Though no one knows exactly where Rodriguez learned his craft, Pittman Light writes that many Mexican craftspeople emigrated to San Antonio in the 1920s, following difficult economic times and revolution in Mexico. There was an influential craft school in Mexico City that trained many of these artisans. Rodriguez was not the originator or sole practitioner of the trabajo rustico genre. Genaro Briones, who may have worked with Rodriguez in Memphis, was another adherent to the style. Briones and other artisans are well remembered for the faux bois work that they created throughout the American Southwest.
Despite this lineage, Rodriguez’s work in Memphis is often grouped, stylistically, with work by environmental sculptures by self-taught and untrained artists such as the French postman Ferdinand Cheval’s “Le Palais idéal” — an obsessive monument in the Rhone Valley made of small stones — or Florida’s “Coral Castle,” the solitary labor of a man named Ed Leedskalnin. These sculptures bear some surface similarity to Rodriguez’s Crystal Shrine Grotto, but the comparison unfairly groups him with figures pejoratively classed as “naive artists,” when the Mexican sculptor was a prolific professional.

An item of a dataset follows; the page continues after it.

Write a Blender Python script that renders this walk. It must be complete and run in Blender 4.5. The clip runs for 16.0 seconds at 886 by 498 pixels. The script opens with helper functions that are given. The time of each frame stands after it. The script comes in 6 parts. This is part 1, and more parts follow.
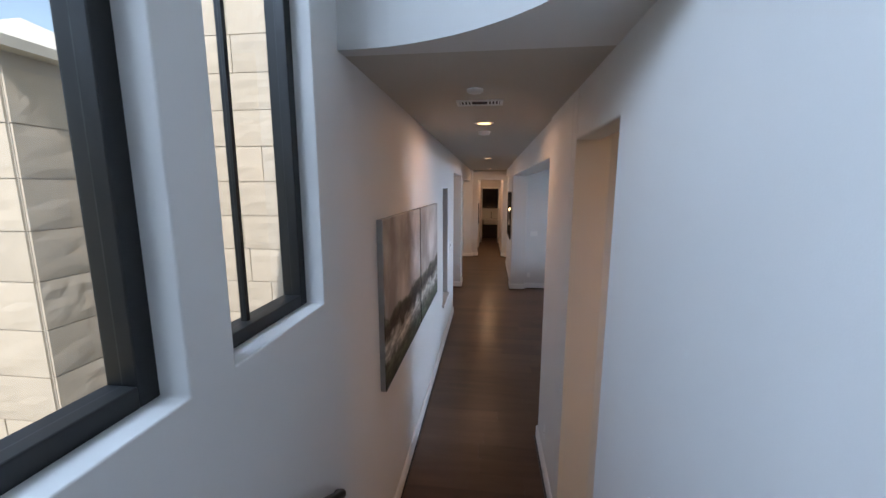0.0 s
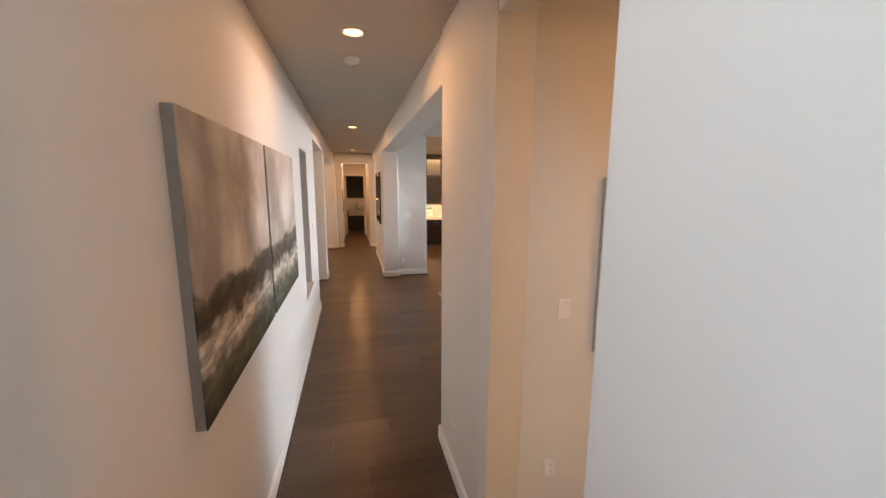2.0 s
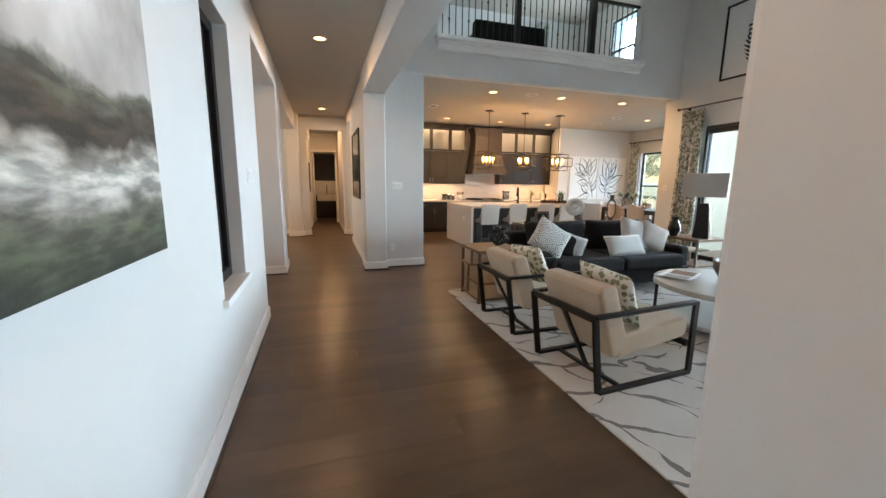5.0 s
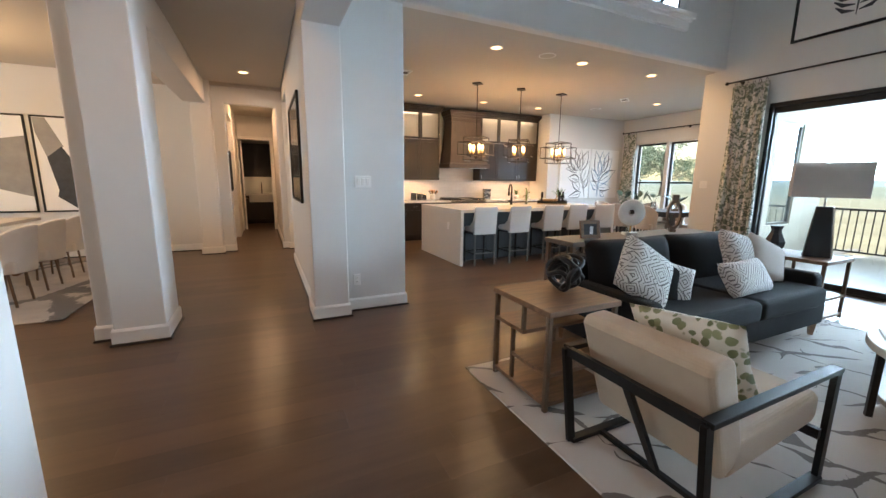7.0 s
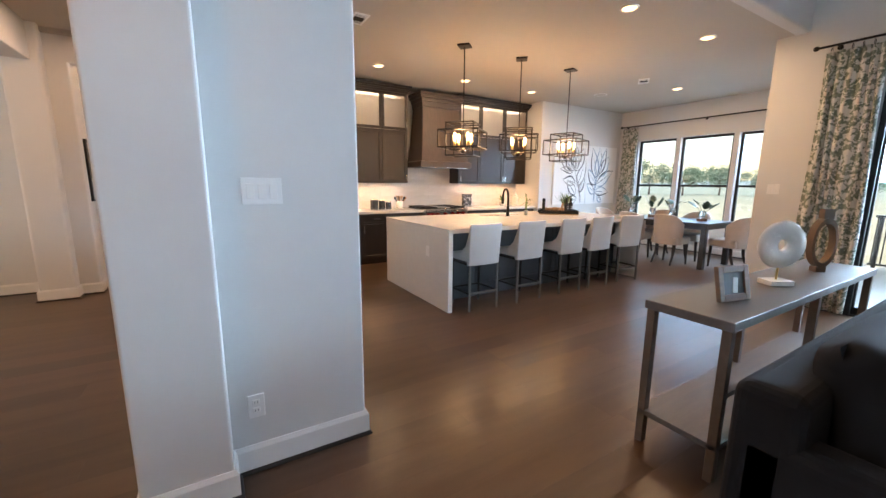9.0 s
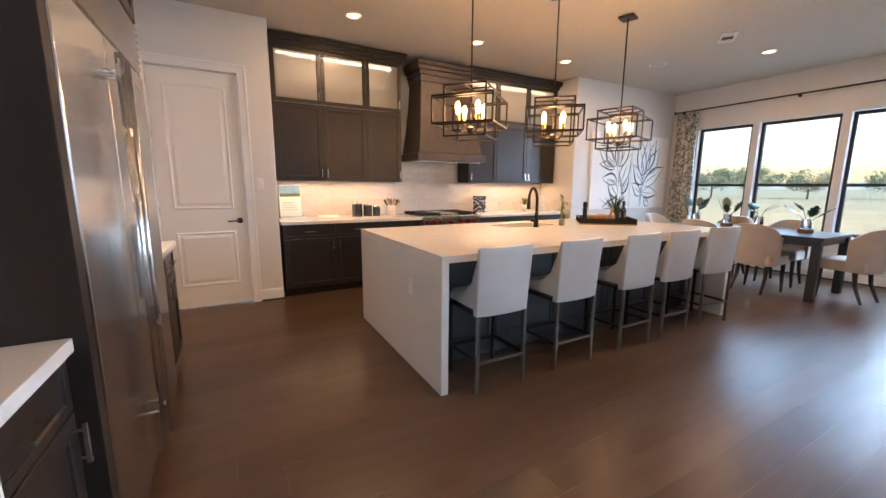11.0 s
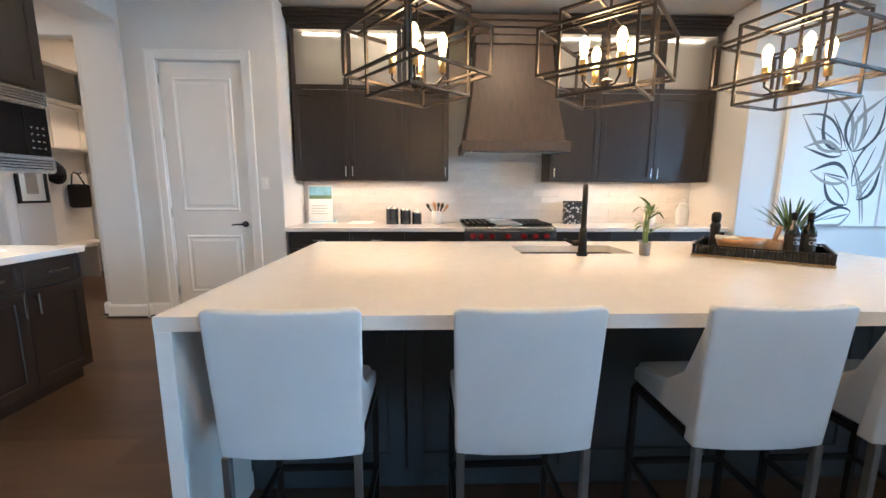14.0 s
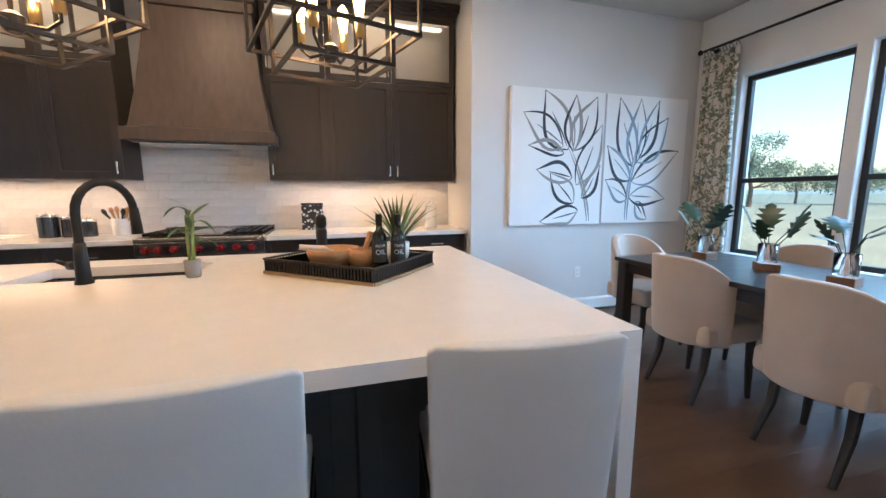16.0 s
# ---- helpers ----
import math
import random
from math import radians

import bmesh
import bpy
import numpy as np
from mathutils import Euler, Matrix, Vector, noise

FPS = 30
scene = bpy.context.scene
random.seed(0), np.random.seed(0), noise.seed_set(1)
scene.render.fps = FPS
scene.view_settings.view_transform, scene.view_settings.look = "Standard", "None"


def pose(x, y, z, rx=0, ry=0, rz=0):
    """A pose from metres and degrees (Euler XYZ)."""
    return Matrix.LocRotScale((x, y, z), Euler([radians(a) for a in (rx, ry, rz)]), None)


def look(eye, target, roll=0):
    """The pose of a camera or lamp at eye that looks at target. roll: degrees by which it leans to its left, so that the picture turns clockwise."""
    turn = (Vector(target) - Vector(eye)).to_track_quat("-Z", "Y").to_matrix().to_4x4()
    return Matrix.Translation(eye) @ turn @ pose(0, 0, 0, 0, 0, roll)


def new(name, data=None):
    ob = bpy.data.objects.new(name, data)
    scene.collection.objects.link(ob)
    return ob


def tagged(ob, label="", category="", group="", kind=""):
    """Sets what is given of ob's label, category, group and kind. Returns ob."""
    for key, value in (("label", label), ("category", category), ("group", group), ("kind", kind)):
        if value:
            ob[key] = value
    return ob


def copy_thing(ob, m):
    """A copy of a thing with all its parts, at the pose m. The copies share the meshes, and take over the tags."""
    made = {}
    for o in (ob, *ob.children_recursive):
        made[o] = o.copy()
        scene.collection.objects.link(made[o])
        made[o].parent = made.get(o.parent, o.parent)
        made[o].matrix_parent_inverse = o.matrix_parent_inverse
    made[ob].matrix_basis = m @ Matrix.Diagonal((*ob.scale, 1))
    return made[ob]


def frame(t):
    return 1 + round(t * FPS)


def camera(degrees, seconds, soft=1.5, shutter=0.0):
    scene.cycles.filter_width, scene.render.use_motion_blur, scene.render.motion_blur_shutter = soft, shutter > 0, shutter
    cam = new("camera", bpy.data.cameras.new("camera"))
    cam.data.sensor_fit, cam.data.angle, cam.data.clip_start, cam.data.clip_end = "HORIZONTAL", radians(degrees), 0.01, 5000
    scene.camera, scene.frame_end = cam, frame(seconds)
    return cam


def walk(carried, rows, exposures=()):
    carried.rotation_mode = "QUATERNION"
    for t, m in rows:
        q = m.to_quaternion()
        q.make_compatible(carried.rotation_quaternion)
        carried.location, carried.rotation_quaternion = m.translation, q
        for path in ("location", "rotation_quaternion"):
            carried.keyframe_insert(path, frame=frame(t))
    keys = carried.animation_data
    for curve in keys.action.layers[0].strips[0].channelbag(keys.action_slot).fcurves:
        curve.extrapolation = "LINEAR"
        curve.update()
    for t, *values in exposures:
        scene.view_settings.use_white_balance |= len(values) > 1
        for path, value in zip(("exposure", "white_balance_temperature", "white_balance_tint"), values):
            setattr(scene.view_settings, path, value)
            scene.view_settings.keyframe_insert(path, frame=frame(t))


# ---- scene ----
cam = camera(98.7, 16.0)
METRES, EYE, TILT, LEAN, TURN = 13.35, 2.42, 0.0, 0.0, 6.9
ROWS = [
    (0.0, 0.0, 0.0, 0.0, 0.01, -9.24, -0.05),
    (0.5, 0.0001, 0.016, -0.0042, -8.96, -9.29, 0.03),
    (1.0, -0.0027, 0.0322, -0.0126, -15.53, -9.32, -0.2),
    (1.5, -0.0019, 0.0485, -0.0235, -19.03, -9.32, -0.44),
    (2.0, -0.0007, 0.0614, -0.0326, -20.29, -9.43, -0.21),
    (2.5, 0.0007, 0.0787, -0.0447, -21.89, -9.53, -0.41),
    (3.0, 0.0045, 0.0955, -0.0565, -22.55, -9.49, -0.32),
    (3.5, 0.0057, 0.1155, -0.0663, -22.48, -9.51, -0.38),
    (4.0, 0.009, 0.1446, -0.0778, -22.53, -9.58, -0.52),
    (6.5, 0.0463, 0.3556, -0.0789, -30.03, -10.13, -0.51),
    (7.0, 0.0593, 0.3926, -0.0807, -31.85, -10.1, -0.56),
    (7.5, 0.0761, 0.4317, -0.0803, -33.79, -10.03, -0.46),
    (8.0, 0.0913, 0.4688, -0.0785, -35.77, -10.07, -0.56),
    (10.5, 0.1973, 0.6071, -0.0807, -38.51, -9.59, -0.38),
    (11.0, 0.2169, 0.6245, -0.0828, -35.39, -9.4, -0.33),
    (11.5, 0.2378, 0.6388, -0.0832, -28.7, -9.41, -0.15),
    (12.0, 0.259, 0.6556, -0.0837, -22.76, -9.34, -0.26),
    (12.5, 0.2806, 0.6616, -0.0846, -19.22, -9.16, -0.18),
    (13.0, 0.3056, 0.6635, -0.0844, -15.54, -8.75, -0.15),
    (13.5, 0.3329, 0.6704, -0.0858, -11.36, -8.77, -0.2),
    (14.0, 0.3627, 0.673, -0.0868, -8.93, -8.64, -0.25),
    (14.5, 0.3939, 0.6739, -0.0862, -7.84, -8.46, -0.11),
    (15.0, 0.4266, 0.6782, -0.0874, -7.68, -8.37, -0.11),
    (15.5, 0.4631, 0.6792, -0.0879, -11.23, -8.31, -0.03),
    (16.0, 0.4999, 0.6815, -0.0883, -23.32, -8.23, 0.21),
]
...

Rodriguez worked to support his family (he was married and divorced twice, but had no children) and made good money from his skill. His work is more correctly identified as in the tradition of Mexican artists such as Diego Rivera and Jose Clemente Orozco.
Something else Pittman Light’s comprehensive study makes clear: The Crystal Shrine Grotto and the biblically inspired scenic creations that accompany it are doubtless some of Rodriguez’s finest works. With its elaborate use of tinted concrete, detailing, and embedded crystal, the Grotto is perhaps Rodriguez’s most experimental undertaking. E. Clovis Hind’s vision for Memorial Park was demanding, and Rodriguez met that challenge. His expansive, expressive work deserves recognition not only as a folk oddity, but as a considerable achievement in the tradition of Mexican art in the United States.